**Instructions to follow:** Copy exactly the lines of the material below that run from the one containing "q.make_compatible(carried.rotation_quaternion)" through the one containing "walk(cam, [(t, pose(0, 0, 1.5, 90". Copy no other lines.

**Data excerpt:**
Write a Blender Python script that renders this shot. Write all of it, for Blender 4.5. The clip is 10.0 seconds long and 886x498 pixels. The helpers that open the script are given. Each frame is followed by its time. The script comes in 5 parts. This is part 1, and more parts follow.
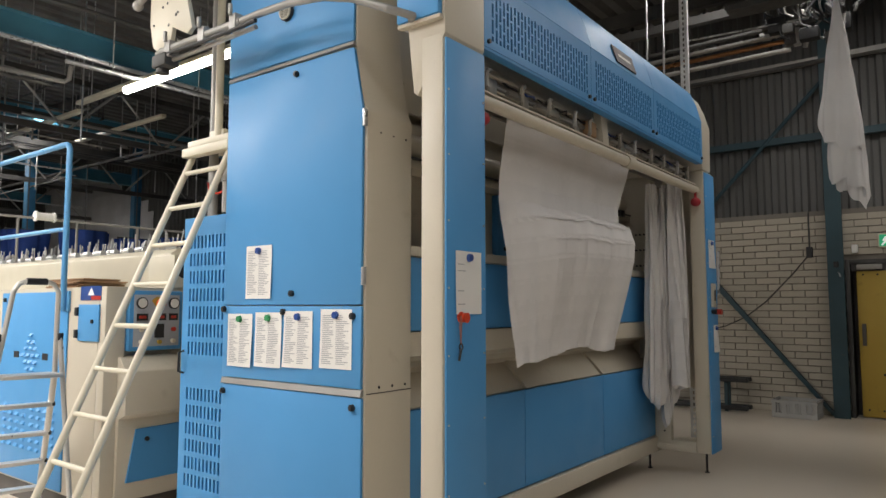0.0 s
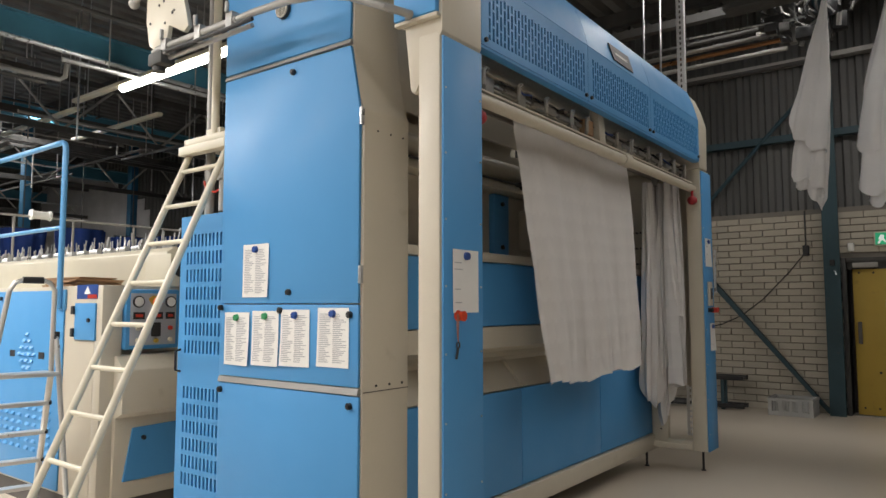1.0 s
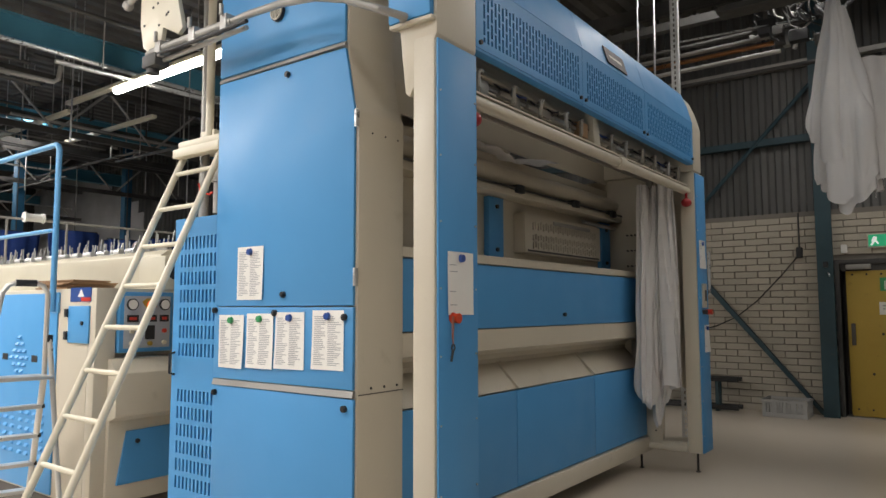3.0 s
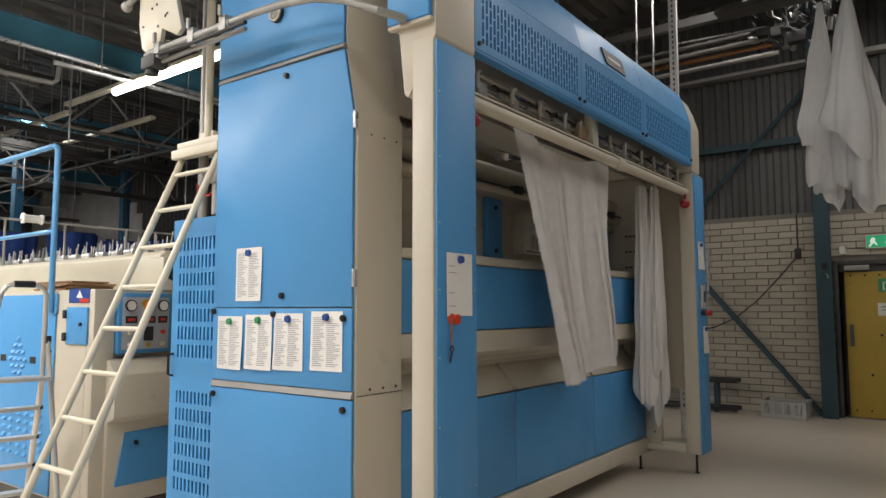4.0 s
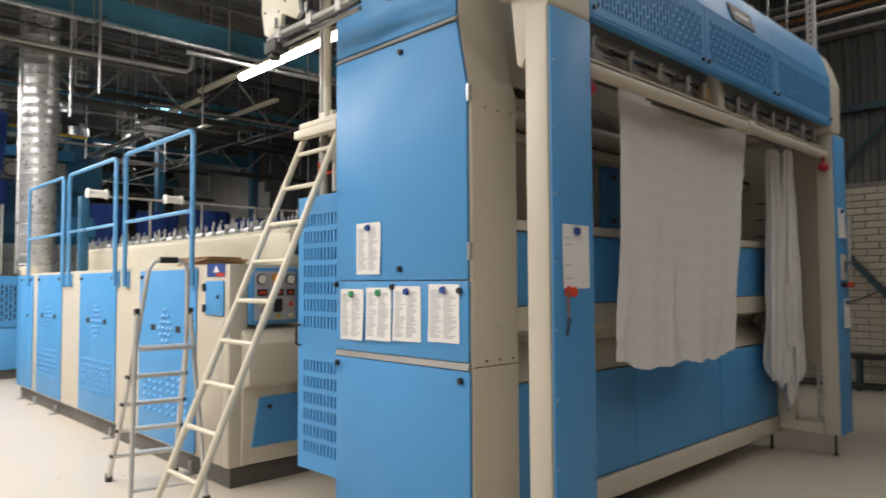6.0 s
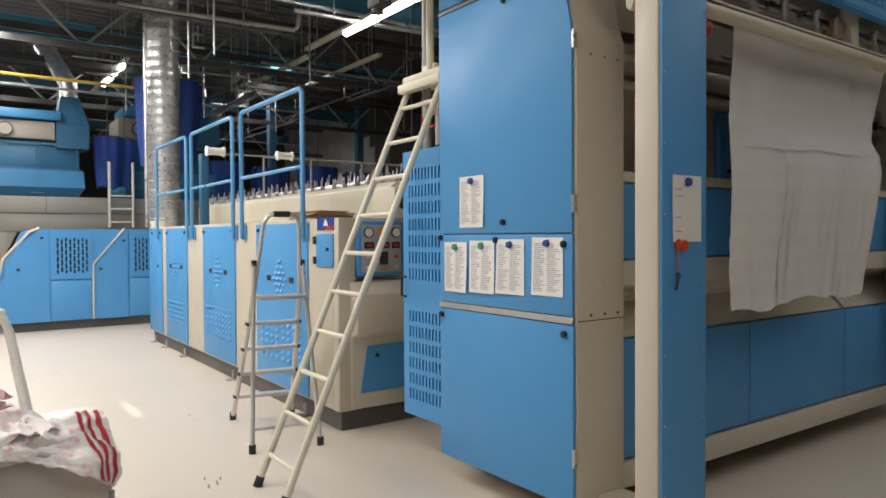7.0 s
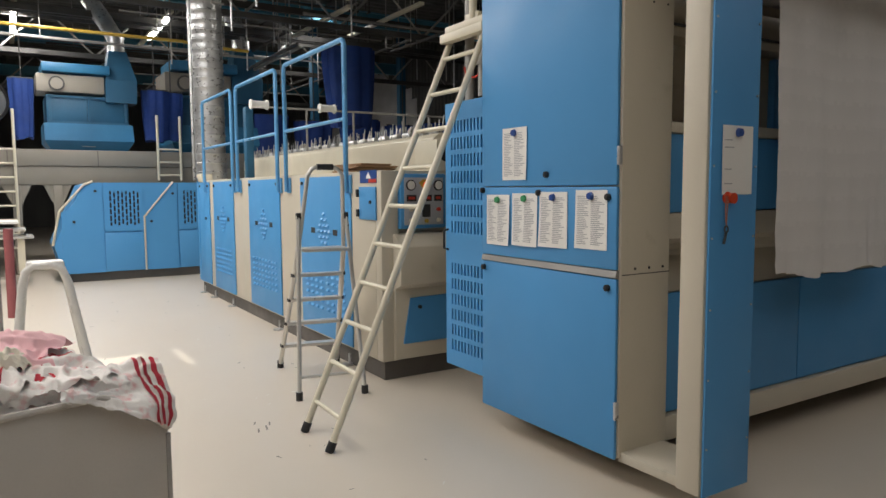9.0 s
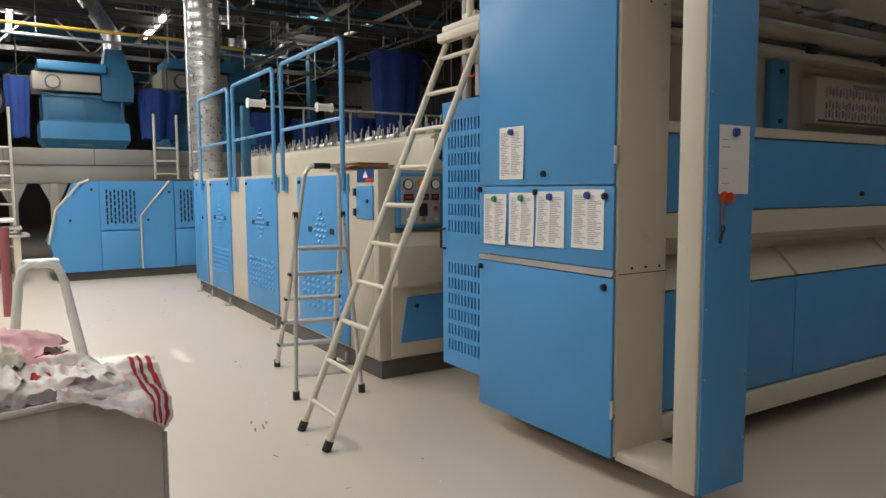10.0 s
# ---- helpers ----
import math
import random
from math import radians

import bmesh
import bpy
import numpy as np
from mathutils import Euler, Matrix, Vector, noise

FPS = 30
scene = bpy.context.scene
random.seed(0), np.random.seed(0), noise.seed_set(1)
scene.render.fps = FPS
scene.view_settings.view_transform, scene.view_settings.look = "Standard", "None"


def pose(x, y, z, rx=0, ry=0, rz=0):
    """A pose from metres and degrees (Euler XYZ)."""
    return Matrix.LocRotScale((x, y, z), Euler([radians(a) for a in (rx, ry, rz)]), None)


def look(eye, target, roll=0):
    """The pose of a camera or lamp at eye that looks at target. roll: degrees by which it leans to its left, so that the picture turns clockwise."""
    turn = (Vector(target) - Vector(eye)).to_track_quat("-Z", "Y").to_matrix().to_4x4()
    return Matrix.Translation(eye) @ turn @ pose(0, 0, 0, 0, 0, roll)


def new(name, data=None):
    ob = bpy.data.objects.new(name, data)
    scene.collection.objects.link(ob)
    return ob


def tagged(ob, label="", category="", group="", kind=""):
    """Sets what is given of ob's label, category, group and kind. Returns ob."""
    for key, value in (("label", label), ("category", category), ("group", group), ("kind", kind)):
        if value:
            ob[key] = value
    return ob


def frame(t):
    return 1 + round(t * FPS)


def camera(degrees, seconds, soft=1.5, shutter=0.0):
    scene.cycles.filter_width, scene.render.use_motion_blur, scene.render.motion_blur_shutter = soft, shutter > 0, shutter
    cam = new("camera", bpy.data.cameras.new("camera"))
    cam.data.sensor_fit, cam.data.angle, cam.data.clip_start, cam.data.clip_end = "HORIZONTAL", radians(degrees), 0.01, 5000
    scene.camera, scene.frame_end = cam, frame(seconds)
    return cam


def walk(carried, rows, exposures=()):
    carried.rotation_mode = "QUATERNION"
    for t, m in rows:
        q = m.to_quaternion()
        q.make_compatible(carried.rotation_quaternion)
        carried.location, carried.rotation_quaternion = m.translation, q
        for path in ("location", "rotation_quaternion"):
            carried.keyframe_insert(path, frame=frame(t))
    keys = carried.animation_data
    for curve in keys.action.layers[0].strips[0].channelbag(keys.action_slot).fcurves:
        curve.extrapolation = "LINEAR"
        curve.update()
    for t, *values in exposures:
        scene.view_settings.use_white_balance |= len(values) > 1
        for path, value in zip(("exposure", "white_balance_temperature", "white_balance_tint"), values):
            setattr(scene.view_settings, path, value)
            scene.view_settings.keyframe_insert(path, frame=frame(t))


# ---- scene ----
cam = camera(65.0, 10.0, shutter=0.4)
TURNS = (
    (0, -52.78, 4.80, -0.02),
    (0.5, -52.93, 4.71, -0.04),
    (1, -53.02, 4.67, 0.02),
    (1.5, -53.09, 4.66, 0.04),
    (2, -53.22, 4.72, 0.05),
    (2.5, -53.34, 4.79, 0.09),
    (4, -53.53, 4.95, 0.12),
    (4.5, -53.53, 4.97, 0.13),
    (5, -52.98, 4.96, 0.19),
    (5.5, -50.31, 4.36, 0.32),
    (6, -44.04, 2.74, 0.32),
    (6.2, -41.77, 1.80, 0.31),
    (7.3, -34.39, -1.87, 0.28),
    (7.5, -33.91, -2.35, 0.27),
    (8, -33.02, -3.46, 0.34),
    (8.5, -32.51, -4.32, 0.37),
    (9, -32.09, -4.94, 0.36),
    (9.5, -32.16, -5.08, 0.35),
    (10, -32.33, -5.01, 0.26),
)
walk(cam, [(t, pose(0, 0, 1.5, 90 + p, r, y)) for t, y, p, r in TURNS], exposures=[(0, 0.06), (5.2, 0.08), (6.2, -0.06), (8, -0.5), (10, -0.64)])

# ---- light ----
world = bpy.data.worlds.new("world")
world.use_nodes = True
scene.world = world
sky = world.node_tree.nodes.new("ShaderNodeTexSky")
sky.sky_type, sky.sun_disc, sky.sun_elevation, sky.sun_rotation = "NISHITA", False, radians(55), radians(200)
world.node_tree.nodes["Background"].inputs["Strength"].default_value = 0.1
world.node_tree.links.new(sky.outputs[0], world.node_tree.nodes["Background"].inputs["Color"])


sun = bpy.data.lights.new("sun", "SUN")
sun.energy, sun.angle, sun.color = 5.0, radians(0.5), (1.0, 0.96, 0.88)
sun_lamp = new("sun", sun)
sun_lamp.matrix_world = look((-5.0, 2.0, 8.5), (0, 0, 0))


def area_lamp(name, m, sx, sy, watts, colour):
    d = bpy.data.lights.new(name, "AREA")
    d.shape, d.size, d.size_y, d.energy, d.color = "RECTANGLE", sx, sy, watts, colour
    ob = new(name, d)
    ob.matrix_world = m
    return ob


WARM = (1.0, 0.955, 0.905)
# Unseen overhead fills; only the one at x 0.3, y 16.7 has a fixture.
area_lamp("overhead_fill", look((0.0, 2.0, 4.6), (0.0, 2.0, 0)), 0.4, 9.0, 150, WARM)
area_lamp("overhead_fill", look((-4.0, 5.0, 4.6), (-4.0, 5.0, 0)), 1.6, 12.0, 350, WARM)
# Added to brighten the cart and towels, with no lamp there.
area_lamp("overhead_fill", look((-0.9, 6.0, 4.4), (-0.9, 6.0, 0)), 0.8, 3.0, 170, WARM)
area_lamp("overhead_fill", look((0.5, 11.0, 4.6), (0.5, 11.0, 0)), 0.4, 7.0, 420, WARM)
area_lamp("overhead_fill", look((8.0, -1.5, 5.6), (8.0, -1.5, 0)), 0.4, 8.0, 150, WARM)
# Brightens the rear hall; added without a tube.
area_lamp("overhead_fill", look((6.0, 18.0, 5.2), (6.0, 18.0, 0)), 0.4, 8.0, 150, WARM)
area_lamp("overhead_fill", look((0.3, 16.7, 4.85), (0.3, 16.7, 0)), 0.4, 2.5, 160, WARM)
# Added to lift the feeder's hood and front; no tube hangs there.
area_lamp("overhead_fill", look((4.5, -1.0, 5.6), (4.5, -1.0, 0)), 0.4, 6.0, 40, WARM)

# ---- materials ----
def material(name, colour, rough=0.5, metal=0.0, grain=0.06, scale=8.0, bump=0.02, fine=120.0, spots=0.0, spot_colour=(0.1, 0.08, 0.06), vary=0.09, glow=0.0, random_tone=0.0, stretch=(1, 1, 1)):
    """A surface with broad tone variation, fine grain, optional dirt spots and relief."""
    mat = bpy.data.materials.new(name)
    mat.use_nodes = True
    nt = mat.node_tree
    b = nt.nodes["Principled BSDF"]
    co = nt.nodes.new("ShaderNodeTexCoord")
    mp = nt.nodes.new("ShaderNodeMapping")
    mp.inputs["Scale"].default_value = stretch
    nt.links.new(co.outputs["Object"], mp.inputs["Vector"])

    def noise_at(s, detail=4.0):
        n = nt.nodes.new("ShaderNodeTexNoise")
        n.inputs["Scale"].default_value, n.inputs["Detail"].default_value = s, detail
        nt.links.new(mp.outputs[0], n.inputs["Vector"])
        return n

    def mixed(a, c, fac, mode="MIX"):
        m = nt.nodes.new("ShaderNodeMix")
        m.data_type, m.blend_type = "RGBA", mode
        for sock, v in ((m.inputs[0], fac), (m.inputs[6], a), (m.inputs[7], c)):
            if isinstance(v, bpy.types.NodeSocket):
                nt.links.new(v, sock)
            else:
                sock.default_value = v
        return m.outputs[2]

    def ranged(v, lo, hi, a=0.0, c=1.0):
        m = nt.nodes.new("ShaderNodeMapRange")
        m.inputs[1].default_value, m.inputs[2].default_value, m.inputs[3].default_value, m.inputs[4].default_value = lo, hi, a, c
        nt.links.new(v, m.inputs[0])
        return m.outputs[0]

    big, small = noise_at(scale / 6), noise_at(fine)
    dark = tuple(c * (1 - 2.2 * grain) for c in colour) + (1,)
    light = tuple(min(1, c * (1 + 1.2 * grain)) for c in colour) + (1,)
    col = mixed(dark, light, ranged(big.outputs["Fac"], 0.3, 0.7))
    col = mixed(col, tuple(c * (1 - 3 * grain) for c in colour) + (1,), ranged(small.outputs["Fac"], 0.45, 0.8, 0, 0.35))
    if spots:
        sp = noise_at(scale * 1.7, 7.0)
        col = mixed(col, (*spot_colour, 1), ranged(sp.outputs["Fac"], 0.66 - 0.1 * spots, 0.78, 0, min(1, 0.4 + spots)))
    if random_tone:
        oi = nt.nodes.new("ShaderNodeObjectInfo")
        col = mixed(col, tuple(c * 0.45 for c in colour) + (1,), ranged(oi.outputs["Random"], 0, 1, 0, random_tone))
    nt.links.new(col, b.inputs["Base Color"])
    nt.links.new(ranged(noise_at(scale).outputs["Fac"], 0.3, 0.7, max(0.03, rough - vary), min(1, rough + vary)), b.inputs["Roughness"])
    b.inputs["Metallic"].default_value = metal
    if bump:
        bp = nt.nodes.new("ShaderNodeBump")
        bp.inputs["Strength"].default_value, bp.inputs["Distance"].default_value = bump * 5, 0.004
        nt.links.new(small.outputs["Fac"], bp.inputs["Height"])
        nt.links.new(bp.outputs[0], b.inputs["Normal"])
    if glow:
        b.inputs["Emission Color"].default_value = (*colour, 1)
        b.inputs["Emission Strength"].default_value = glow
    return mat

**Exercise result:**
        q.make_compatible(carried.rotation_quaternion)
        carried.location, carried.rotation_quaternion = m.translation, q
        for path in ("location", "rotation_quaternion"):
            carried.keyframe_insert(path, frame=frame(t))
    keys = carried.animation_data
    for curve in keys.action.layers[0].strips[0].channelbag(keys.action_slot).fcurves:
        curve.extrapolation = "LINEAR"
        curve.update()
    for t, *values in exposures:
        scene.view_settings.use_white_balance |= len(values) > 1
        for path, value in zip(("exposure", "white_balance_temperature", "white_balance_tint"), values):
            setattr(scene.view_settings, path, value)
            scene.view_settings.keyframe_insert(path, frame=frame(t))


# ---- scene ----
cam = camera(65.0, 10.0, shutter=0.4)
TURNS = (
    (0, -52.78, 4.80, -0.02),
    (0.5, -52.93, 4.71, -0.04),
    (1, -53.02, 4.67, 0.02),
    (1.5, -53.09, 4.66, 0.04),
    (2, -53.22, 4.72, 0.05),
    (2.5, -53.34, 4.79, 0.09),
    (4, -53.53, 4.95, 0.12),
    (4.5, -53.53, 4.97, 0.13),
    (5, -52.98, 4.96, 0.19),
    (5.5, -50.31, 4.36, 0.32),
    (6, -44.04, 2.74, 0.32),
    (6.2, -41.77, 1.80, 0.31),
    (7.3, -34.39, -1.87, 0.28),
    (7.5, -33.91, -2.35, 0.27),
    (8, -33.02, -3.46, 0.34),
    (8.5, -32.51, -4.32, 0.37),
    (9, -32.09, -4.94, 0.36),
    (9.5, -32.16, -5.08, 0.35),
    (10, -32.33, -5.01, 0.26),
)
walk(cam, [(t, pose(0, 0, 1.5, 90 + p, r, y)) for t, y, p, r in TURNS], exposures=[(0, 0.06), (5.2, 0.08), (6.2, -0.06), (8, -0.5), (10, -0.64)])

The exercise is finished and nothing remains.